Era il 1975 quando Enzo Jannacci ci raccontava della sua Vincenzina davanti a quella fabbrica che amava, pur non conoscendone la vita che dentro ci stava. Sono passati quasi quarant’anni e proprio pochi giorni fa “il dottore” ci ha lasciato. Con Jannacci se n’è andato, anche, un lucido testimone di un’epoca e di un operaismo come quello della Milano degli anni ’70 che, sicuramente, ha rappresentato un pezzo di storia del lavoro nel nostro Paese.



Quella del ’75 era l’Italia ancora governata dalla “balena bianca” che si apprestava a sottoscrivere il compromesso storico; oggi dopo il governo dei super tecnici, ci stiamo incamminando (forse) verso quello dei “saggi” (?). I dati pubblicati ieri dall’Istat ci raccontano, infatti, un Paese diverso, probabilmente molto più smarrito e senza punti di riferimento politici e culturali, a differenza di quello degli anni ’70, e di un lavoro che manca e che fa fatica a essere vissuto come elemento di autentica promozione umana e sociale.



Il nostro mercato del lavoro fotografato dall’istituto di statistica, ci dice, prima di tutto, che la crisi continua, sebbene si vedano alcuni timidi segnali di ripresa a livello congiunturale. I primi a subire le pesanti conseguenze umane e sociali di questo difficile momento continuano a essere, quindi, i lavoratori, in particolare, quelli più a rischio di rimanere esclusi, fuori dal fortino delle tutele, a partire dai giovani.

Sebbene a febbraio 2013 gli occupati siano 22 milioni 739 mila, in aumento dello 0,2% rispetto a gennaio, su base annua l’occupazione diminuisce dell’1,0%. Si sono persi in dodici mesi ben 219 mila posti di lavoro. In questa prospettiva ci viene data almeno una buona notizia: l’occupazione femminile aumenta dello 0,5% sia rispetto al mese precedente, sia nei dodici mesi.



Il numero di disoccupati, pari a 2 milioni 971 mila, diminuisce dello 0,9% rispetto a gennaio (-28 mila), ma su base annua anche la disoccupazione cresce del 15,6%. Altre 400 mila persone entrano così nel tunnel del “non lavoro”. Il tasso di disoccupazione dei 15-24enni, ovvero l’incidenza dei disoccupati sul totale di quelli occupati o in cerca, è ancora pari al 37,8%.

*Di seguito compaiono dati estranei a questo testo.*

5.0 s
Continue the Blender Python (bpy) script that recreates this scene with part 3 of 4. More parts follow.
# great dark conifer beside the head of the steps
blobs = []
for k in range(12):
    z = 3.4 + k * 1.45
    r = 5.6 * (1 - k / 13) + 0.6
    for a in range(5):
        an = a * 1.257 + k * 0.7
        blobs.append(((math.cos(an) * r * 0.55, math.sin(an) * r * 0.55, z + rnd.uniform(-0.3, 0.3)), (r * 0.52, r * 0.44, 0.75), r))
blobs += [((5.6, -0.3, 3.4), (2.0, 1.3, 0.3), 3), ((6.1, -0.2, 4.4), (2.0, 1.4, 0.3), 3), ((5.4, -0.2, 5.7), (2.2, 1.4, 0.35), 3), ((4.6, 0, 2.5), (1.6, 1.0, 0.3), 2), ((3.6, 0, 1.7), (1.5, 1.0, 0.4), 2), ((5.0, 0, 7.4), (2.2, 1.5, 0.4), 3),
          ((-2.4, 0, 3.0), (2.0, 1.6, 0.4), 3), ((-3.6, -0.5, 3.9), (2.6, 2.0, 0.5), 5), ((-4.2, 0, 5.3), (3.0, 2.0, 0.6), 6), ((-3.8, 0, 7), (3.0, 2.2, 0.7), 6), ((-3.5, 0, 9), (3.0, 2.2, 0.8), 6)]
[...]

Sembra chiaro come, anche dai dati diffusi proprio ieri dall’Istat, le parole d’ordine per i saggi chiamati a salvare, se non il Paese almeno la legislatura appena iniziata, non possano che essere quelle dello sviluppo e del lavoro; le due priorità da cui far ripartire, se possibile, il nostro Paese.

In particolare sul lavoro, si dovrà, necessariamente, prendere atto del fallimento della recente riforma del lavoro targata Fornero che, probabilmente, sta creando problemi maggiori rispetto a quelle criticità che si volevano, o si riteneva che si dovessero, risolvere specialmente per quanto riguarda la flessibilità in entrata.

In questi quadro, il metodo e le intuizioni che ci ha lasciato Marco Biagi, ormai 11 anni fa, possono rappresentare sicuramente un valido punto di partenza per rilanciare l’occupazione e, quindi, il Paese.